C’è una lingua che non sta scritta nei libri, ma che si capisce senza pensarci troppo. Una lingua che non è né tua né mia, e proprio per questo è di tutti. Dario Fo la sapeva usare per far parlare i suoi giullari, e Stefano Sabelli, in Figli di Abramo, la fa sua per raccontare una storia vecchia come il mondo, ma più viva che mai: la storia di un uomo che è padre di tre fedi e di troppi conflitti.
Sul palco c’è solo lui, un attore, con le parole che gli corrono via dalla bocca e si fanno suono, gesto, ritmo.

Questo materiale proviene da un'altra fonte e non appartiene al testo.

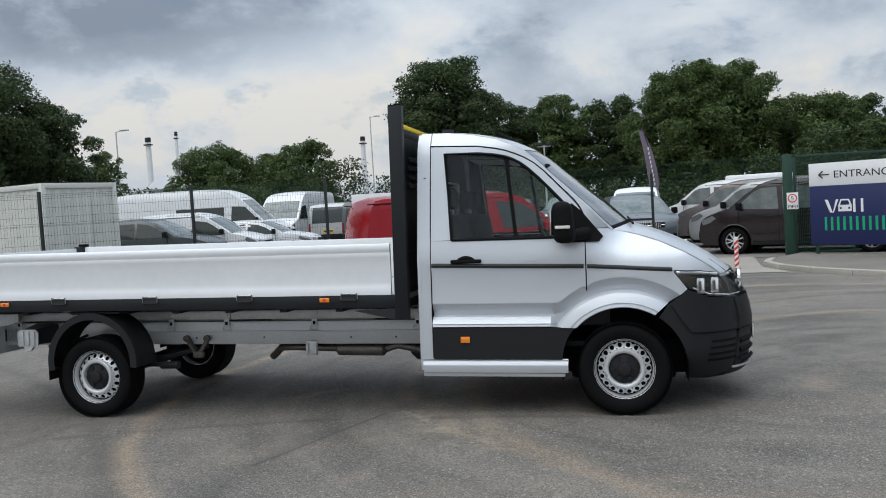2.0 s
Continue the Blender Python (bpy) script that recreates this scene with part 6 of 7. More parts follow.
# side outlines, front at +x, origin on the ground midway between the axles:
# lower front, bonnet, windscreen, roof, rear window, lower rear; every point (x, z, bow, crown)
SHAPES = {
    "van": dict(wb=3.0, w=1.90, belt=1.13, tyre=0.335, tumble=0.13,
        front=[(2.24, 0.26, .12, 0), (2.36, 0.36, .10, 0), (2.385, 0.52, .10, 0), (2.375, 0.68, .10, 0), (2.33, 0.86, .10, 0), (2.25, 0.97, .10, 0)],
        bonnet=[(2.25, 0.97, .10, 0), (2.08, 1.06, .10, .02), (1.86, 1.13, .09, .03), (1.60, 1.21, .08, .04)],
        screen=[(1.60, 1.21, .08, .04), (1.36, 1.42, .09, .04), (1.12, 1.63, .08, .03), (0.90, 1.80, .06, .03)],
        roof=[(0.90, 1.80, .06, .03), (0.65, 1.885, .03, .04), (0.2, 1.92, 0, .05), (-1.2, 1.925, 0, .05), (-2.1, 1.90, 0, .05), (-2.30, 1.85, -.02, .03)],
        back=[(-2.30, 1.85, -.02, .03), (-2.37, 1.68, -.04, 0), (-2.42, 1.42, -.05, 0), (-2.45, 1.12, -.06, 0)],
        rear=[(-2.45, 1.12, -.06, 0), (-2.47, 0.8, -.06, 0), (-2.48, 0.5, -.06, 0), (-2.40, 0.32, -.05, 0)],
        windows=[[(1.40, 1.20), (1.30, 1.38), (1.02, 1.64), (0.85, 1.72), (0.50, 1.74), (0.46, 1.17)]],
        glazed=[[(0.36, 1.17), (0.38, 1.74), (-0.72, 1.75), (-0.74, 1.17)], [(-0.84, 1.17), (-0.82, 1.75), (-1.95, 1.74), (-2.05, 1.17)]],
        lamp=[(2.28, 0.80), (2.30, 0.93), (2.02, 1.05), (1.92, 0.98), (2.08, 0.86)], tail=[(-2.30, 0.72), (-2.445, 0.72), (-2.425, 1.10), (-2.28, 1.10)], ground=0.23),
    "tall_van": dict(wb=4.3, w=2.0, belt=1.35, tyre=0.345, tumble=0.09,
        front=[(3.05, 0.28, .12, 0), (3.20, 0.40, .10, 0), (3.22, 0.7, .10, 0), (3.18, 0.95, .10, 0), (3.10, 1.10, .10, 0)],
        bonnet=[(3.10, 1.10, .10, 0), (2.9, 1.22, .1, .03), (2.62, 1.34, .08, .04), (2.42, 1.42, .08, .04)],
        screen=[(2.42, 1.42, .08, .04), (2.16, 1.68, .08, .04), (1.9, 1.95, .08, .03), (1.62, 2.22, .06, .03)],
        roof=[(1.62, 2.22, .06, .03), (1.3, 2.45, .04, .05), (0.85, 2.60, .02, .06), (0, 2.66, 0, .06), (-2.5, 2.66, 0, .06), (-3.35, 2.62, 0, .05)],
        back=[(-3.35, 2.62, -.01, .03), (-3.45, 2.3, -.02, 0), (-3.50, 1.8, -.03, 0), (-3.52, 1.3, -.03, 0)],
        rear=[(-3.52, 1.3, -.03, 0), (-3.54, 0.9, -.03, 0), (-3.54, 0.55, -.03, 0), (-3.46, 0.38, -.03, 0)],
        windows=[[(2.26, 1.40), (2.10, 1.62), (1.75, 1.98), (1.25, 2.02), (1.20, 1.38)]],
        glazed=[[(0.95, 1.42), (0.95, 2.0), (-0.9, 2.0), (-0.9, 1.42)], [(-1.0, 1.42), (-1.0, 2.0), (-2.9, 2.0), (-2.9, 1.42)]],
        lamp=[(3.12, 0.88), (3.12, 1.05), (2.80, 1.22), (2.78, 1.08), (2.95, 0.92)], tail=[(-3.36, 0.9), (-3.53, 0.9), (-3.515, 1.4), (-3.36, 1.4)], ground=0.28),
    "suv": dict(wb=2.70, w=1.86, belt=1.02, tyre=0.35, tumble=0.42,
        front=[(2.08, 0.26, .16, 0), (2.20, 0.40, .13, 0), (2.22, 0.60, .12, 0), (2.19, 0.80, .12, 0), (2.10, 0.94, .12, 0)],
        bonnet=[(2.10, 0.94, .12, 0), (1.9, 1.00, .1, .03), (1.5, 1.06, .08, .04), (1.15, 1.10, .08, .04)],
        screen=[(1.15, 1.10, .08, .04), (0.90, 1.27, .08, .04), (0.66, 1.43, .07, .03), (0.46, 1.54, .05, .03)],
        roof=[(0.46, 1.54, .05, .03), (0.15, 1.62, .02, .04), (-0.4, 1.65, 0, .05), (-1.1, 1.62, 0, .05), (-1.75, 1.55, -.02, .03)],
        back=[(-1.75, 1.55, -.02, .03), (-1.92, 1.38, -.05, 0), (-2.06, 1.20, -.07, 0), (-2.14, 1.04, -.08, 0)],
        rear=[(-2.14, 1.04, -.08, 0), (-2.20, 0.8, -.08, 0), (-2.22, 0.5, -.08, 0), (-2.10, 0.32, -.06, 0)],
        windows=[[(0.94, 1.08), (0.66, 1.33), (0.38, 1.48), (-0.10, 1.54), (-0.12, 1.07)], [(-0.22, 1.07), (-0.20, 1.54), (-0.8, 1.53), (-1.0, 1.10)], [(-1.08, 1.11), (-0.9, 1.52), (-1.42, 1.46), (-1.72, 1.2)]],
        glazed=[], lamp=[(2.12, 0.76), (2.10, 0.88), (1.74, 0.98), (1.72, 0.90), (1.95, 0.78)], tail=[(-1.92, 0.88), (-2.17, 0.86), (-2.10, 1.06), (-1.86, 1.08)], ground=0.22),
    "hatch": dict(wb=2.62, w=1.79, belt=0.92, tyre=0.32, tumble=0.32,
        front=[(2.02, 0.22, .16, 0), (2.12, 0.34, .13, 0), (2.14, 0.52, .12, 0), (2.10, 0.68, .12, 0), (2.02, 0.78, .12, 0)],
        bonnet=[(2.02, 0.78, .12, 0), (1.75, 0.87, .1, .03), (1.35, 0.94, .08, .04), (1.05, 0.98, .08, .04)],
        screen=[(1.05, 0.98, .08, .04), (0.78, 1.14, .08, .04), (0.5, 1.28, .07, .03), (0.26, 1.37, .05, .03)],
        roof=[(0.26, 1.37, .05, .03), (-0.1, 1.43, .02, .04), (-0.6, 1.44, 0, .05), (-1.2, 1.40, 0, .05), (-1.60, 1.32, -.02, .03)],
        back=[(-1.60, 1.32, -.02, .03), (-1.80, 1.16, -.05, 0), (-1.95, 1.00, -.07, 0), (-2.02, 0.88, -.08, 0)],
        rear=[(-2.02, 0.88, -.08, 0), (-2.08, 0.66, -.08, 0), (-2.08, 0.42, -.08, 0), (-1.98, 0.28, -.06, 0)],
        windows=[[(0.86, 0.97), (0.5, 1.19), (0.2, 1.31), (-0.14, 1.35), (-0.16, 0.95)], [(-0.25, 0.95), (-0.23, 1.35), (-0.8, 1.34), (-1.05, 0.99)], [(-1.13, 1.0), (-0.92, 1.33), (-1.28, 1.27), (-1.45, 1.08)]],
        glazed=[], lamp=[(2.06, 0.62), (2.04, 0.72), (1.66, 0.84), (1.64, 0.76), (1.88, 0.64)], tail=[(-1.80, 0.72), (-2.05, 0.72), (-2.0, 0.90), (-1.74, 0.92)], ground=0.18),
    "small_van": dict(wb=2.97, w=1.84, belt=1.05, tyre=0.345, tumble=0.16,
        front=[(2.28, 0.24, .14, 0), (2.36, 0.36, .12, 0), (2.38, 0.56, .11, 0), (2.34, 0.74, .11, 0), (2.26, 0.86, .11, 0)],
        bonnet=[(2.26, 0.86, .11, 0), (2.05, 0.95, .1, .03), (1.75, 1.03, .08, .04), (1.45, 1.10, .08, .04)],
        screen=[(1.45, 1.10, .08, .04), (1.15, 1.30, .08, .04), (0.9, 1.47, .07, .03), (0.66, 1.62, .05, .03)],
        roof=[(0.66, 1.62, .05, .03), (0.4, 1.73, .03, .04), (0, 1.80, 0, .05), (-1.2, 1.80, 0, .05), (-2.0, 1.76, -.02, .04)],
        back=[(-2.0, 1.76, -.02, .03), (-2.20, 1.55, -.04, 0), (-2.30, 1.28, -.05, 0), (-2.34, 1.06, -.06, 0)],
        rear=[(-2.34, 1.06, -.06, 0), (-2.38, 0.8, -.06, 0), (-2.38, 0.46, -.06, 0), (-2.28, 0.30, -.05, 0)],
        windows=[[(1.24, 1.08), (0.95, 1.33), (0.66, 1.51), (0.25, 1.57), (0.20, 1.05)]],
        glazed=[[(0.1, 1.05), (0.12, 1.58), (-0.9, 1.58), (-0.9, 1.05)], [(-1.0, 1.05), (-1.0, 1.58), (-1.9, 1.55), (-2.0, 1.05)]],
        lamp=[(2.28, 0.68), (2.28, 0.80), (1.98, 0.96), (1.90, 0.88), (2.12, 0.70)], tail=[(-2.25, 0.80), (-2.36, 0.80), (-2.30, 1.28), (-2.23, 1.28)], ground=0.20),
}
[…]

E dietro di lui, o forse meglio dire dentro, ci stanno i testi sacri: la Torah, il Vangelo, il Corano. Li prende, li legge, li mette uno accanto all’altro e scopre che, in fondo, raccontano la stessa cosa. O forse no, perché ognuno tira l’acqua al suo mulino e la storia di Abramo – o Abraham, o Ibrahim, che dir si voglia – diventa il grande racconto della divisione. Fratelli che si credono nemici, popoli che si guardano in cagnesco, guerre che passano i secoli e restano sempre lì.
Ma non c’è solo la tragedia, perché Sabelli porta con sé l’ironia, quella che fa ridere e pensare insieme. E così, tra un episodio biblico e un aneddoto moderno, ci ritroviamo a Gerusalemme, con un attore che si perde nelle strade e trova una guida palestinese innamorata dei film di Trinità. E mentre il pubblico sorride, si accorge che sta ascoltando qualcosa di grande, di enorme: la storia della fede e del potere, della speranza e della paura, raccontata con la lingua giusta, quella che non sta da nessuna parte e proprio per questo può stare dappertutto.
Le musiche dal vivo fanno il resto: non sono sottofondo, ma voce, respiro, eco di un passato che è ancora qui. Il pubblico ascolta, si lascia prendere, si lascia portare. Alla fine, quando le luci si abbassano e le parole si fermano, resta addosso quella sensazione rara, quella che capita quando il teatro fa il suo mestiere fino in fondo: farti vedere il mondo con occhi nuovi.
E allora, dopo aver ascoltato Sabelli, una domanda resta: e se Abramo, Abràm, Ibrahim fosse davvero la stessa storia per tutti? Forse basterebbe smettere di raccontarla solo pro domo sua e iniziare a raccontarla pro speranza nostra. Oggi ultima replica pomeridiana al Teatro Spazio Diamante di Roma.